Job: Your job is to retype all of the data word for word, leaving every image out.
----------
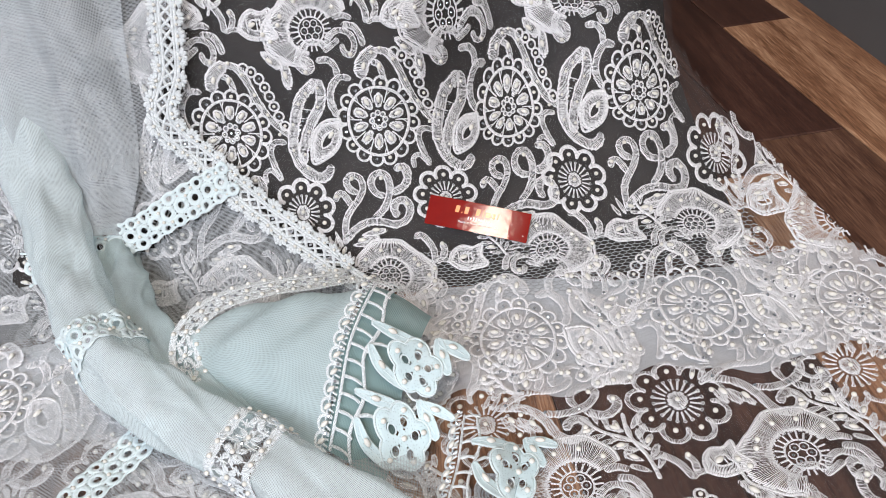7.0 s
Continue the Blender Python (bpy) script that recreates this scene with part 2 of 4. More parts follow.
def mesh_ob(name, verts, faces, material, parent=None, label="", uvs=None, smooth=True):
    """One mesh object; a child keeps the place given in world coordinates."""
    me = bpy.data.meshes.new(name)
    me.from_pydata([tuple(v) for v in verts], [], faces)
    if uvs is not None:
        lay = me.uv_layers.new(name="UVMap")
        idx = np.empty(len(me.loops), dtype=np.int32)
        me.loops.foreach_get("vertex_index", idx)
        lay.data.foreach_set("uv", np.asarray(uvs, dtype=np.float32)[idx].ravel())
    if smooth:
        me.polygons.foreach_set("use_smooth", [True] * len(me.polygons))
    me.materials.append(material)
    me.update()
    ob = new(name, me)
    if parent:
        ob.parent = parent
        ob.matrix_parent_inverse = Matrix.Translation(-world_at(parent))
    if label:
        tagged(ob, label)
    return ob


def world_at(ob):
    """Where a child's frame begins: a thing at its base, a part at the origin."""
    return Vector((0, 0, 0)) if ob.parent else ob.location.copy()


def box(name, x0, x1, y0, y1, z0, z1, material, parent=None, label=""):
    v = [(x, y, z) for z in (z0, z1) for y in (y0, y1) for x in (x0, x1)]
    f = [(0, 2, 3, 1), (4, 5, 7, 6), (0, 1, 5, 4), (2, 6, 7, 3), (0, 4, 6, 2), (1, 3, 7, 5)]
    return mesh_ob(name, v, f, material, parent, label, smooth=False)


def smooth(a, b, x):
    k = np.clip((x - a) / (b - a), 0, 1)
    return k * k * (3 - 2 * k)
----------
Expected answer:
7.0 s
Continue the Blender Python (bpy) script that recreates this scene with part 2 of 4. More parts follow.
def mesh_ob(name, verts, faces, material, parent=None, label="", uvs=None, smooth=True):
    """One mesh object; a child keeps the place given in world coordinates."""
    me = bpy.data.meshes.new(name)
    me.from_pydata([tuple(v) for v in verts], [], faces)
    if uvs is not None:
        lay = me.uv_layers.new(name="UVMap")
        idx = np.empty(len(me.loops), dtype=np.int32)
        me.loops.foreach_get("vertex_index", idx)
        lay.data.foreach_set("uv", np.asarray(uvs, dtype=np.float32)[idx].ravel())
    if smooth:
        me.polygons.foreach_set("use_smooth", [True] * len(me.polygons))
    me.materials.append(material)
    me.update()
    ob = new(name, me)
    if parent:
        ob.parent = parent
        ob.matrix_parent_inverse = Matrix.Translation(-world_at(parent))
    if label:
        tagged(ob, label)
    return ob


def world_at(ob):
    """Where a child's frame begins: a thing at its base, a part at the origin."""
    return Vector((0, 0, 0)) if ob.parent else ob.location.copy()


def box(name, x0, x1, y0, y1, z0, z1, material, parent=None, label=""):
    v = [(x, y, z) for z in (z0, z1) for y in (y0, y1) for x in (x0, x1)]
    f = [(0, 2, 3, 1), (4, 5, 7, 6), (0, 1, 5, 4), (2, 6, 7, 3), (0, 4, 6, 2), (1, 3, 7, 5)]
    return mesh_ob(name, v, f, material, parent, label, smooth=False)


def smooth(a, b, x):
    k = np.clip((x - a) / (b - a), 0, 1)
    return k * k * (3 - 2 * k)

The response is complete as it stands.